DATA SEGMENT:
******************************

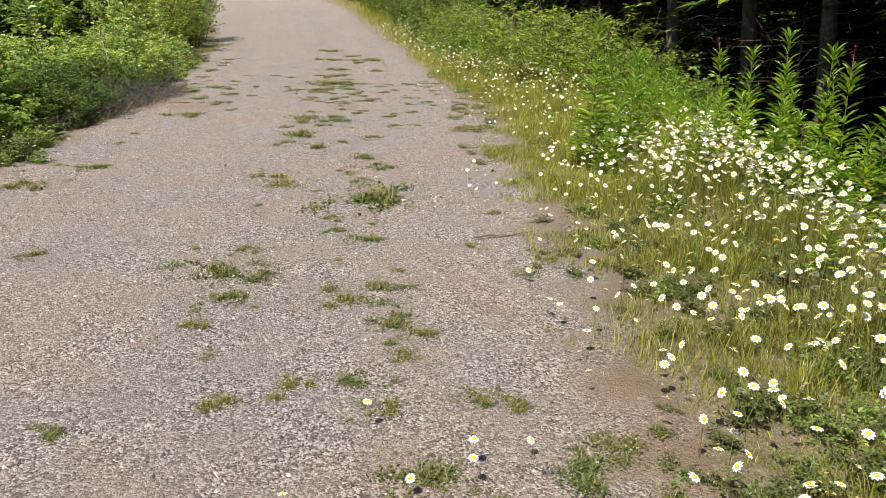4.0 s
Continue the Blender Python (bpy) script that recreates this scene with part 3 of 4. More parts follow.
for q in np.arange(-14, 12, 2.6):
    for off in (9.0, 12.5):
        put(DEEP[rng.integers(2)], q, -2.4 - off - rng.uniform(0, 1), rng.uniform(0, 6.3), rng.uniform(0.7, 1.0), 0.1)
# far end, beyond the bend
for q in np.arange(52, 74, 3.4):
    for p in np.arange(-34, 16, 3.8):
        if p > float(bushes(q)) + 3 or p < float(left(q)) - 4:
            put(DEEP[rng.integers(2)], q + rng.uniform(-1, 1), p + rng.uniform(-1, 1), rng.uniform(0, 6.3), rng.uniform(0.9, 1.3), 0.1)

# ---------------------------------------------------------------- small plants on the track and verge


def weed_patch(seed_count, radius):
    """A flat mat of clover-like weeds with a ragged outline."""
    root = thing("weed_patch", "low ragged patch of green and yellowish weeds growing in gravel", "weed", "weeds in the gravel")
    n = seed_count
    lobes = rng.normal(0, 0.4, (9, 2)) * radius
    c = lobes[np.minimum(rng.exponential(3.0, n).astype(int), 8)] + rng.normal(0, 0.13, (n, 2)) * radius + rng.normal(0, 0.3, (n, 2)) * radius * (rng.uniform(0, 1, (n, 1)) < 0.22)
    z = np.abs(rng.normal(0, 0.008, n)) + 0.003
    base = np.column_stack([c, z])
    ax = np.column_stack([rng.normal(0, 1, (n, 2)), rng.uniform(0.0, 0.7, n)])
    ln = rng.uniform(0.009, 0.026, n)
    v, f = leaves(base, ax, np.array([0, 0, 1.0]) + rng.normal(0, 0.4, (n, 3)), ln, ln * 0.75, simple=True)
    part("foliage", mesh_of("foliage", v, f.tolist(), WEED, False), root)
    k = n // 5
    b = base[rng.integers(0, n, k)]
    v, f = blades(b, b + np.column_stack([rng.normal(0, 0.03, (k, 2)), rng.uniform(0.02, 0.06, k)]), 0.003)
    tagged(part("dry_stalk_tuft", mesh_of("dry_stalk_tuft", v, f, STRAW, False), root, "dry straw-coloured stalks"), kind="stuff")
    return away(root)


WEEDS = [weed_patch(640, 0.25) for k in range(7)]
PATCHES_START = [(-1.17, 2.10, 0.07), (-1.27, 2.28, 0.06), (-0.86, 2.74, 0.09), (-0.56, 2.78, 0.07), (-1.25, 3.22, 0.08), (1.10, 1.96, 0.17), (1.48, 2.19, 0.06), (-0.56, 3.42, 0.11), (1.34, 2.97, 0.12), (1.62, 2.88, 0.05), (2.55, 4.13, 0.06), (3.17, 3.84, 0.03), (0.78, 5.24, 0.13), (1.01, 5.64, 0.17), (0.29, 6.08, 0.23), (2.80, 4.75, 0.08), (3.09, 4.61, 0.04), (3.92, 4.64, 0.05), (4.20, 4.84, 0.04), (3.88, 5.16, 0.05), (1.91, 6.99, 0.16), (1.65, 7.55, 0.24), (4.69, 6.15, 0.07), (5.03, 6.28, 0.13), (5.63, 6.07, 0.06), (5.21, 6.75, 0.06), (5.65, 6.51, 0.03), (4.71, 7.10, 0.06), (5.54, 6.64, 0.03)]
PATCHES_NEAR = [(5.01, 7.11, 0.04), (5.25, 6.98, 0.09), (5.53, 7.11, 0.08), (5.65, 7.27, 0.09), (4.85, 7.83, 0.07), (5.68, 7.48, 0.13), (5.05, 8.09, 0.12), (5.58, 7.79, 0.12), (5.87, 7.86, 0.11), (5.34, 8.37, 0.13), (5.13, 8.55, 0.16), (4.29, 9.37, 0.09), (5.45, 8.81, 0.08), (6.11, 8.70, 0.12), (6.07, 8.92, 0.07), (6.20, 9.20, 0.07), (6.57, 9.46, 0.26), (6.91, 9.77, 0.30), (4.52, 11.27, 0.17), (6.30, 10.32, 0.16), (6.91, 10.15, 0.07), (6.21, 10.70, 0.04), (6.96, 10.46, 0.06), (5.03, 11.74, 0.14), (7.31, 10.54, 0.14), (7.39, 11.00, 0.13), (7.21, 11.72, 0.14), (6.97, 12.01, 0.10), (7.57, 11.79, 0.08)]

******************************

WHAT NEEDS TO BE DONE:
Look back at the data above. Transcribe exactly the lines starting at the line that contains "Continue the Blender" and ending at the line that contains "put(DEEP[rng.integers(2)], q +".

SOLUTION TO THIS PROBLEM:
Continue the Blender Python (bpy) script that recreates this scene with part 3 of 4. More parts follow.
for q in np.arange(-14, 12, 2.6):
    for off in (9.0, 12.5):
        put(DEEP[rng.integers(2)], q, -2.4 - off - rng.uniform(0, 1), rng.uniform(0, 6.3), rng.uniform(0.7, 1.0), 0.1)
# far end, beyond the bend
for q in np.arange(52, 74, 3.4):
    for p in np.arange(-34, 16, 3.8):
        if p > float(bushes(q)) + 3 or p < float(left(q)) - 4:
            put(DEEP[rng.integers(2)], q + rng.uniform(-1, 1), p + rng.uniform(-1, 1), rng.uniform(0, 6.3), rng.uniform(0.9, 1.3), 0.1)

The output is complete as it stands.